The AI-ECTA entered into force at the end of 2022. It instantly reduced import tariffs on avocados to 25%. This compares to the 30% rate that applies to imports from almost all other countries. 

This import tariff continues to fall. The AI-ECTA includes annual reductions of around 4 ppts per year. By 2024, the rate had fallen to 17.1%. By 2028, the tariff rate will be zero. 

"Lower tariffs give us a huge competitive advantage over other importers – including growers in New Zealand, Peru, and Chile," says Allen. "In effect, it puts Australia’s exports on the same commercial footing as low-cost producers in Africa."

The tariff reduction also applies to fruits like apricots and kiwifruit, as well as macadamias. Blueberries and cherries also gain a preferential tariff rate, while citrus and pears are subject to a different reduction under a quota system.

Rapid market access

For avocados, however, there was another big challenge: technical market access. Allen reports this can often take years in his industry. 

In this case, Australia did not yet have technical market access for avocados, which requires direct negotiations between Australia’s Department of Agriculture Fisheries and Forestry (DAFF) and India’s Department of Agriculture and Farmers Welfare.

Thanks to work by DAFF in negotiating the protocol, trial shipments became possible in 2023.

Austrade officials in India helped in multiple ways, from market research to trade show attendance. They also helped identify possible importer-distributors. Austrade provided business connections to support the first trial shipments of avocados. DAFF’s agriculture counselor was on hand to ensure the trial consignments traversed customs and quarantine in good time.

"The trial shipments were a big challenge for us," he adds. "Austrade officials helped all the way. You can’t run a technical trial without customers. Austrade helped us find the right partner, so we had customers for our first consignment."

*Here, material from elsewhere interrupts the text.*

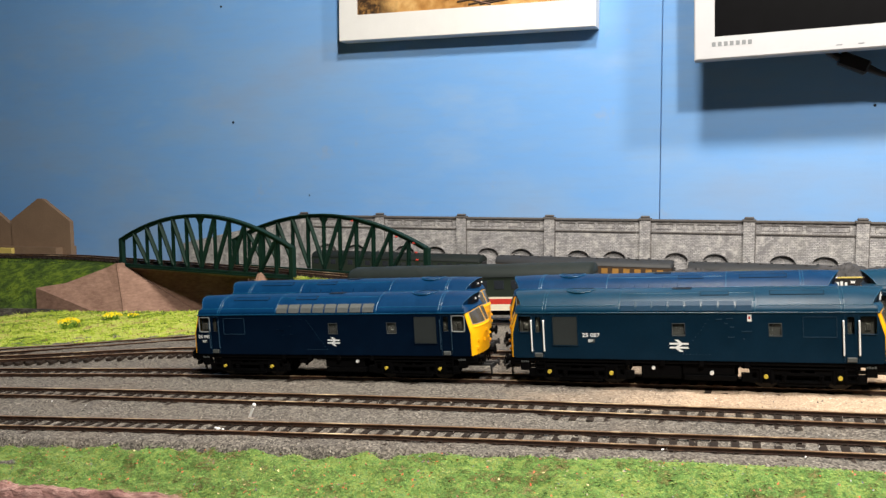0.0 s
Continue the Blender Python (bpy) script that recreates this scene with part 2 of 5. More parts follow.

Cold supply chains improve in India

One factor that helps is logistics. Supply chains in India are steadily improving, according to Austrade’s Business Development Director, Bhavin Kadakia. That creates new opportunities for Australian growers.

"Avolution comes through a fully airconditioned supply chain," Kadakia said.

Reliable cold supply chains mean exporters can supply the fast-expanding HORECA sector. But it also means exporters can distribute through traditional channels – including the wholesale markets known as mandis or Agriculture Produce Market Committees (APMCs). These are state-run markets that operate nationwide and supply local vendors.

A ‘massive’ price advantage

The net effect of a trade agreement and rapid market access is a premium Australian product that’s competitively priced in India.

"We are looking at price reductions of around two-thirds," says Allen. "This means we can massively increase the breadth of our consumer market."

Allen says prospects for market growth are 'excellent'. He observes that social media has ‘changed the dial’ on his company’s ability to engage with potential customers.

"In India, our growth phase coincides with a period when it’s far easier to grow through social media," he explained. "India could easily overtake Hong Kong as our biggest export market within 2 to 3 years."

"What’s more, we can sell into multiple sectors. Our markets span the HORECA sector to tech-driven delivery services. Most astonishing of all, we now have premium Australian avocados on traditional roadside stalls in India. The market potential is huge."